**What you will do:**
Retype, exactly as written, every line from the one containing "turn = (Vector(target)" down to the one containing "setattr(scene.view_settings, path, value)", including both, and nothing else.

**Data extract:**
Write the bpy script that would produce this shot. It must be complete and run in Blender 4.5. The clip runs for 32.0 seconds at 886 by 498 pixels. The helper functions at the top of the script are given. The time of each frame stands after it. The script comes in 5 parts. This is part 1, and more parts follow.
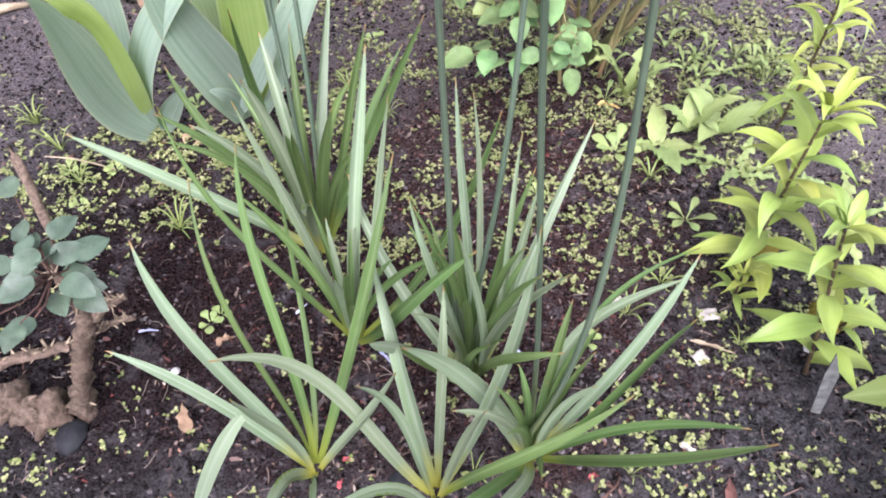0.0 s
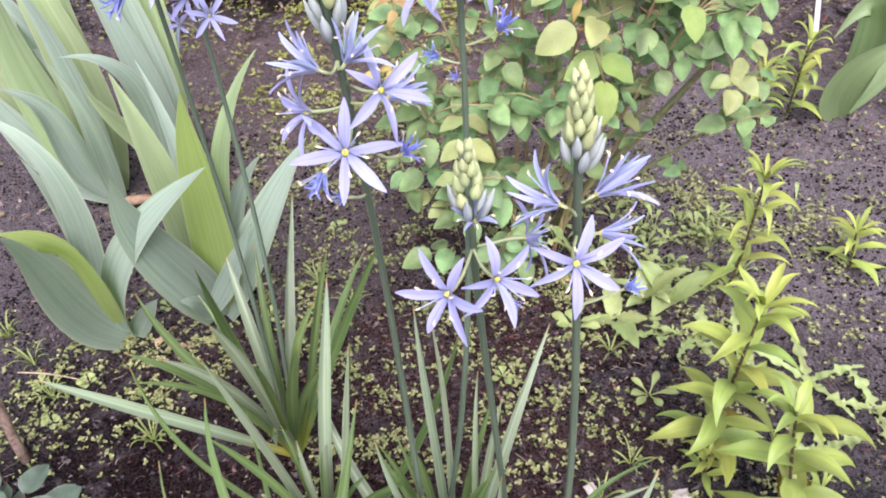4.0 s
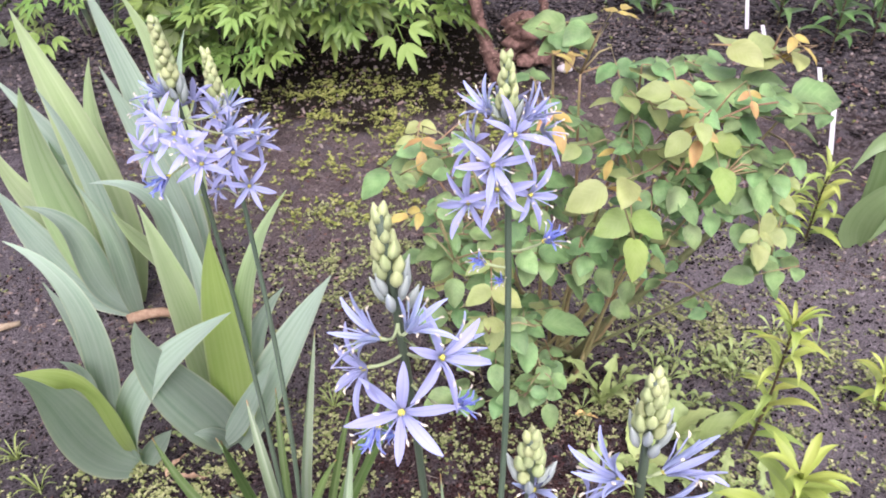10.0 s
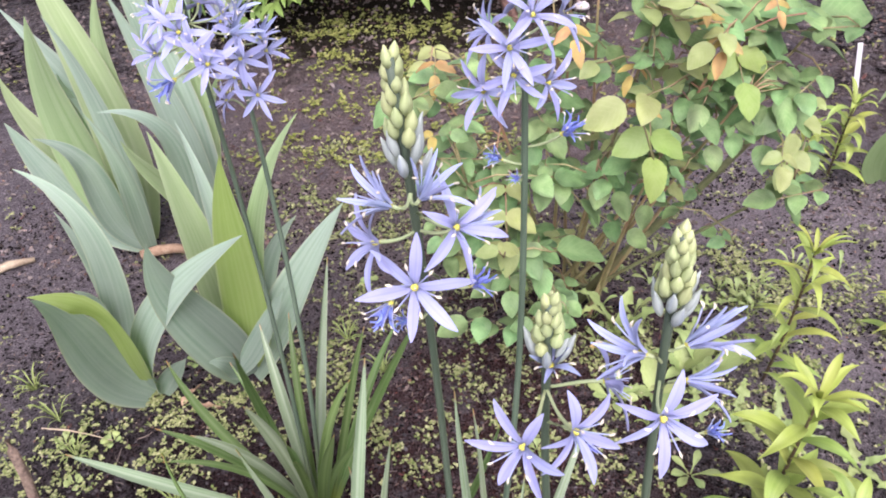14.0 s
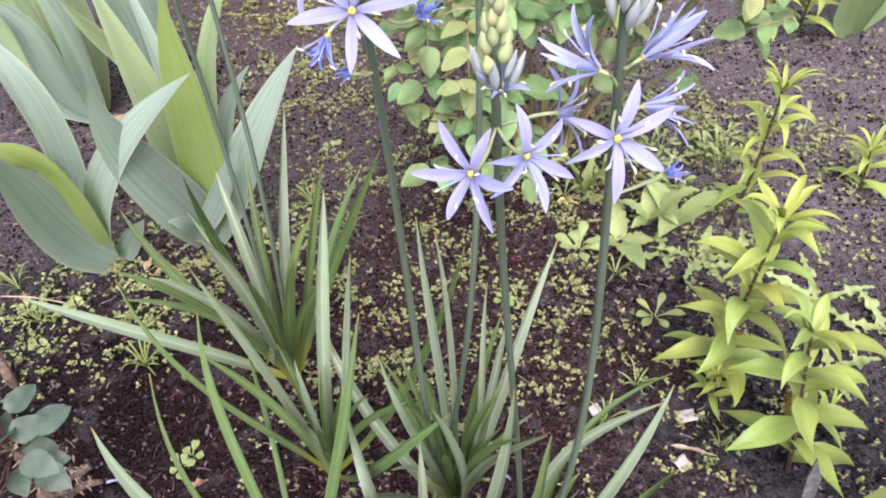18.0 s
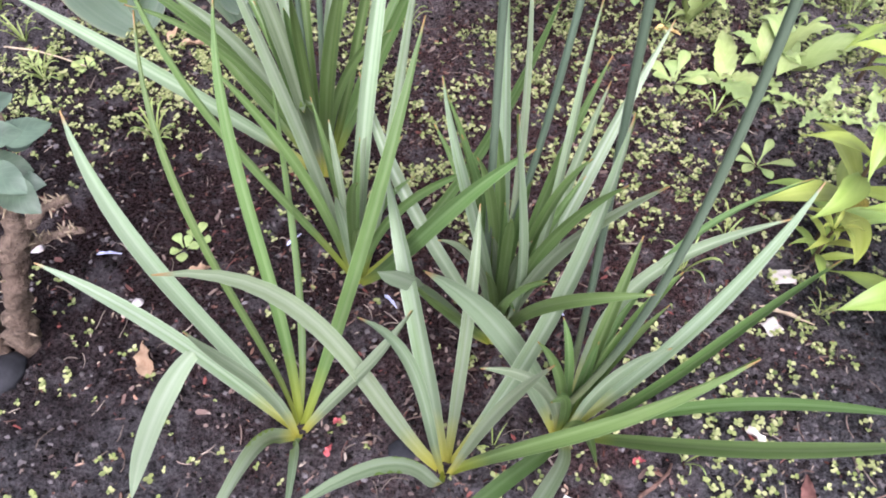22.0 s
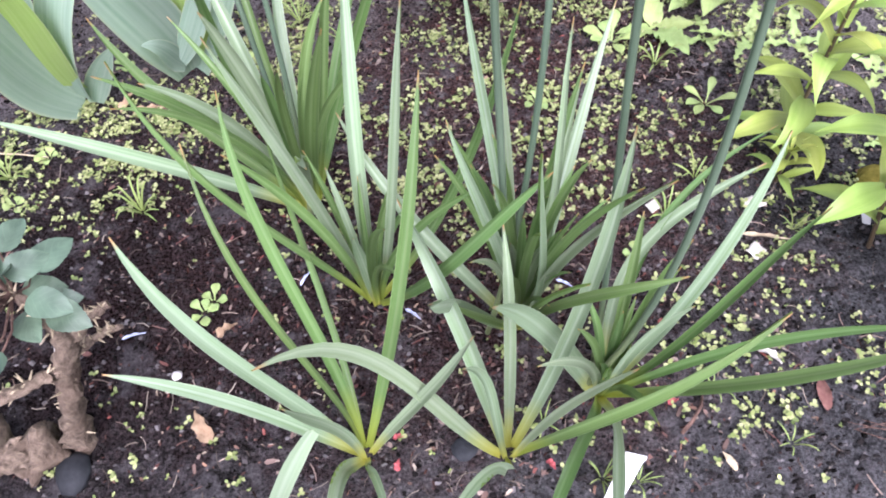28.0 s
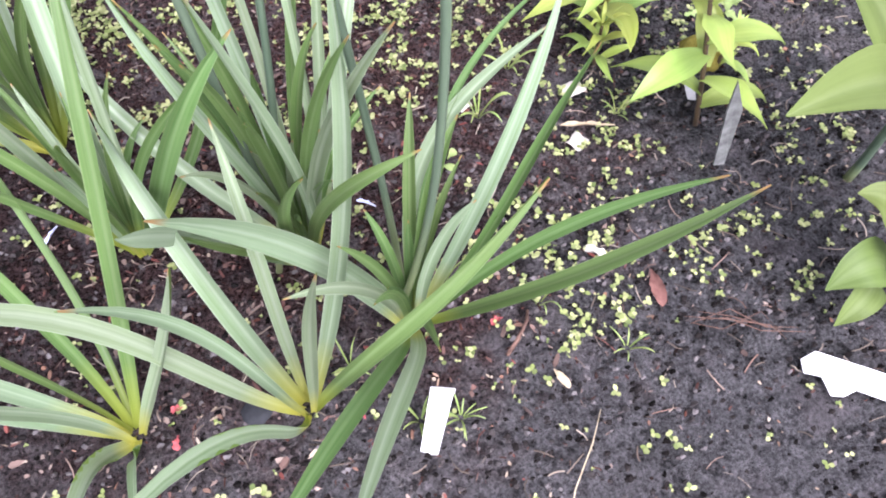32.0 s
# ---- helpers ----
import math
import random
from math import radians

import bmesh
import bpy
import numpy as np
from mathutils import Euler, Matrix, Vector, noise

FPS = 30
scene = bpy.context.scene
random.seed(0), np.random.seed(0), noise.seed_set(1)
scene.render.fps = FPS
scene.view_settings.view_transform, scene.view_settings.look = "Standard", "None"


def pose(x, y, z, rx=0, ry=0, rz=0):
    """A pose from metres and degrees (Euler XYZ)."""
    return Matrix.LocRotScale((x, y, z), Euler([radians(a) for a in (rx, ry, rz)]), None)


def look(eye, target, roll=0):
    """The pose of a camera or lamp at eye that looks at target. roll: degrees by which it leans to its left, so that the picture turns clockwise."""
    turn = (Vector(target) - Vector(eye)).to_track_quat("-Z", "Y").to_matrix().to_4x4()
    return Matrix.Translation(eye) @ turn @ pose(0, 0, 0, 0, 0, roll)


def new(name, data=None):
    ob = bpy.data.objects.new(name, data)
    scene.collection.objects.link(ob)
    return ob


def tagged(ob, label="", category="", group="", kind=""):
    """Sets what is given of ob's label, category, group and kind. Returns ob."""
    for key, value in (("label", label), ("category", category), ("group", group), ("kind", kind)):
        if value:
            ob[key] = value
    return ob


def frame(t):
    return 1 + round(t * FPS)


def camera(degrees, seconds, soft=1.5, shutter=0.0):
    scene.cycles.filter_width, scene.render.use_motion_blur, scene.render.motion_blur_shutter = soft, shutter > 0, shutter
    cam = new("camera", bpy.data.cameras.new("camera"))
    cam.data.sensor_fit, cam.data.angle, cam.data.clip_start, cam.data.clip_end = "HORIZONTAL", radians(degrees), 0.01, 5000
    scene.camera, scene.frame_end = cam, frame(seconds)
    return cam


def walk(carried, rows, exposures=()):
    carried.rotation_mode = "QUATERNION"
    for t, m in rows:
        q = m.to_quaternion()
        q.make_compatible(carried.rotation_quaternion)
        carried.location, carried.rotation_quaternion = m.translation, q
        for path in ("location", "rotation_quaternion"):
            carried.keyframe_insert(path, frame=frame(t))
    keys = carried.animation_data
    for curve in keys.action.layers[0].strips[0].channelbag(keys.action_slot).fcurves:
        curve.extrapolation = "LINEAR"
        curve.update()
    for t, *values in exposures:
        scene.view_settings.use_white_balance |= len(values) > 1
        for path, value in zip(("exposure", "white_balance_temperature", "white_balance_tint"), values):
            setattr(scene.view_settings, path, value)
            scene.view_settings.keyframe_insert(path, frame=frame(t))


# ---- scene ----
cam = camera(62.9, 32.0, soft=1.9)
PATH = [
    (0, (0.162, 0.091, 0.872), (0.094, 1.283, -0.732), -2.6),
    (0.5, (0.15, 0.107, 0.889), (0.092, 1.333, -0.69), -1.7),
    (1, (0.159, 0.111, 0.893), (0.096, 1.399, -0.636), -2.2),
    (1.5, (0.161, 0.116, 0.901), (0.112, 1.425, -0.61), -2.1),
    (2, (0.168, 0.122, 0.923), (0.131, 1.46, -0.563), -3.1),
    (2.5, (0.18, 0.135, 0.941), (0.183, 1.497, -0.523), -3.3),
    (3, (0.186, 0.14, 0.955), (0.206, 1.522, -0.491), -3.5),
    (3.5, (0.186, 0.148, 0.969), (0.199, 1.557, -0.45), -3.8),
    (5.5, (0.184, 0.166, 0.995), (0.168, 1.638, -0.358), -4.2),
    (6, (0.185, 0.171, 1.003), (0.153, 1.656, -0.335), -4.1),
    (6.5, (0.182, 0.178, 1.012), (0.133, 1.667, -0.322), -4.6),
    (7, (0.179, 0.179, 1.019), (0.127, 1.678, -0.303), -4.3),
    (7.5, (0.181, 0.187, 1.03), (0.134, 1.702, -0.275), -4.5),
    (8, (0.182, 0.193, 1.037), (0.149, 1.725, -0.249), -4.2),
    (8.5, (0.179, 0.199, 1.041), (0.155, 1.744, -0.23), -4.0),
    (9, (0.172, 0.201, 1.046), (0.161, 1.762, -0.204), -3.4),
    (9.5, (0.17, 0.216, 1.046), (0.168, 1.77, -0.214), -3.5),
    (10, (0.162, 0.233, 1.052), (0.167, 1.794, -0.199), -2.7),
    (10.5, (0.151, 0.241, 1.05), (0.145, 1.798, -0.205), -2.6),
    (11, (0.15, 0.246, 1.049), (0.139, 1.801, -0.209), -2.8),
    (11.5, (0.155, 0.246, 1.049), (0.129, 1.801, -0.21), -3.2),
    (12, (0.157, 0.238, 1.042), (0.129, 1.787, -0.224), -3.2),
    (12.5, (0.159, 0.234, 1.035), (0.121, 1.765, -0.252), -3.6),
    (13, (0.16, 0.232, 1.026), (0.112, 1.744, -0.283), -4.0),
    (13.5, (0.159, 0.226, 1.016), (0.116, 1.728, -0.304), -3.9),
    (14, (0.159, 0.216, 1.006), (0.122, 1.702, -0.332), -3.8),
    (14.5, (0.159, 0.211, 1.0), (0.129, 1.684, -0.354), -3.7),
    (16.5, (0.165, 0.19, 0.957), (0.155, 1.561, -0.499), -3.6),
    (17, (0.166, 0.179, 0.951), (0.182, 1.541, -0.514), -3.5),
    (17.5, (0.166, 0.174, 0.938), (0.185, 1.504, -0.555), -3.5),
    (18, (0.168, 0.167, 0.926), (0.187, 1.471, -0.59), -3.7),
    (18.5, (0.163, 0.162, 0.916), (0.19, 1.433, -0.629), -3.1),
    (19, (0.165, 0.157, 0.907), (0.181, 1.401, -0.659), -3.5),
    (19.5, (0.163, 0.151, 0.888), (0.186, 1.366, -0.701), -2.5),
    (20, (0.159, 0.137, 0.854), (0.181, 1.335, -0.748), -0.6),
    (20.5, (0.16, 0.141, 0.818), (0.163, 1.274, -0.831), -0.2),
    (21, (0.153, 0.15, 0.789), (0.137, 1.291, -0.854), -0.1),
    (21.5, (0.137, 0.154, 0.744), (0.107, 1.289, -0.903), 0.9),
    (22, (0.132, 0.155, 0.707), (0.064, 1.275, -0.949), 0.9),
    (22.5, (0.127, 0.163, 0.684), (0.028, 1.239, -0.999), -0.2),
    (23, (0.13, 0.156, 0.664), (0.045, 1.214, -1.031), 0.8),
    (23.5, (0.12, 0.154, 0.641), (0.066, 1.156, -1.089), 0.1),
    (24, (0.116, 0.159, 0.638), (0.085, 1.171, -1.087), -1.2),
    (24.5, (0.108, 0.183, 0.647), (0.08, 1.184, -1.084), -3.0),
    (25, (0.107, 0.192, 0.663), (0.09, 1.24, -1.04), -4.7),
    (25.5, (0.082, 0.211, 0.687), (0.112, 1.286, -1.0), -4.3),
    (27.5, (0.081, 0.171, 0.781), (0.137, 1.245, -0.905), -7.8),
    (28, (0.069, 0.171, 0.777), (0.138, 1.202, -0.935), -6.9),
    (28.5, (0.036, 0.225, 0.746), (0.164, 1.221, -0.983), -6.9),
    (29, (0.03, 0.269, 0.741), (0.162, 1.274, -0.982), -8.6),
    (29.5, (0.038, 0.273, 0.727), (0.192, 1.26, -1.005), -8.3),
    (30, (0.062, 0.251, 0.705), (0.24, 1.186, -1.054), -7.4),
    (30.5, (0.103, 0.234, 0.692), (0.294, 1.152, -1.075), -7.5),
    (31, (0.126, 0.218, 0.673), (0.348, 1.112, -1.102), -5.1),
    (31.5, (0.162, 0.189, 0.652), (0.405, 1.039, -1.142), -3.6),
    (32, (0.181, 0.18, 0.646), (0.488, 1.024, -1.141), 0.3),
]
EXPOSURES = [(0.0, 1.66, 5990, 27), (2.0, 1.66, 6050, 31), (3.5, 1.42, 6170, 32), (6.0, 1.31, 6190, 31), (14.0, 1.3, 6200, 31), (17.0, 1.31, 6190, 32), (19.0, 1.52, 6180, 33), (20.5, 1.64, 5980, 29), (25.0, 1.79, 5950, 26), (28.5, 1.89, 5790, 25), (32.0, 2.05, 5940, 25)]
walk(cam, [(t, look(eye, target, roll)) for t, eye, target, roll in PATH], EXPOSURES)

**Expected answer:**
    turn = (Vector(target) - Vector(eye)).to_track_quat("-Z", "Y").to_matrix().to_4x4()
    return Matrix.Translation(eye) @ turn @ pose(0, 0, 0, 0, 0, roll)


def new(name, data=None):
    ob = bpy.data.objects.new(name, data)
    scene.collection.objects.link(ob)
    return ob


def tagged(ob, label="", category="", group="", kind=""):
    """Sets what is given of ob's label, category, group and kind. Returns ob."""
    for key, value in (("label", label), ("category", category), ("group", group), ("kind", kind)):
        if value:
            ob[key] = value
    return ob


def frame(t):
    return 1 + round(t * FPS)


def camera(degrees, seconds, soft=1.5, shutter=0.0):
    scene.cycles.filter_width, scene.render.use_motion_blur, scene.render.motion_blur_shutter = soft, shutter > 0, shutter
    cam = new("camera", bpy.data.cameras.new("camera"))
    cam.data.sensor_fit, cam.data.angle, cam.data.clip_start, cam.data.clip_end = "HORIZONTAL", radians(degrees), 0.01, 5000
    scene.camera, scene.frame_end = cam, frame(seconds)
    return cam


def walk(carried, rows, exposures=()):
    carried.rotation_mode = "QUATERNION"
    for t, m in rows:
        q = m.to_quaternion()
        q.make_compatible(carried.rotation_quaternion)
        carried.location, carried.rotation_quaternion = m.translation, q
        for path in ("location", "rotation_quaternion"):
            carried.keyframe_insert(path, frame=frame(t))
    keys = carried.animation_data
    for curve in keys.action.layers[0].strips[0].channelbag(keys.action_slot).fcurves:
        curve.extrapolation = "LINEAR"
        curve.update()
    for t, *values in exposures:
        scene.view_settings.use_white_balance |= len(values) > 1
        for path, value in zip(("exposure", "white_balance_temperature", "white_balance_tint"), values):
            setattr(scene.view_settings, path, value)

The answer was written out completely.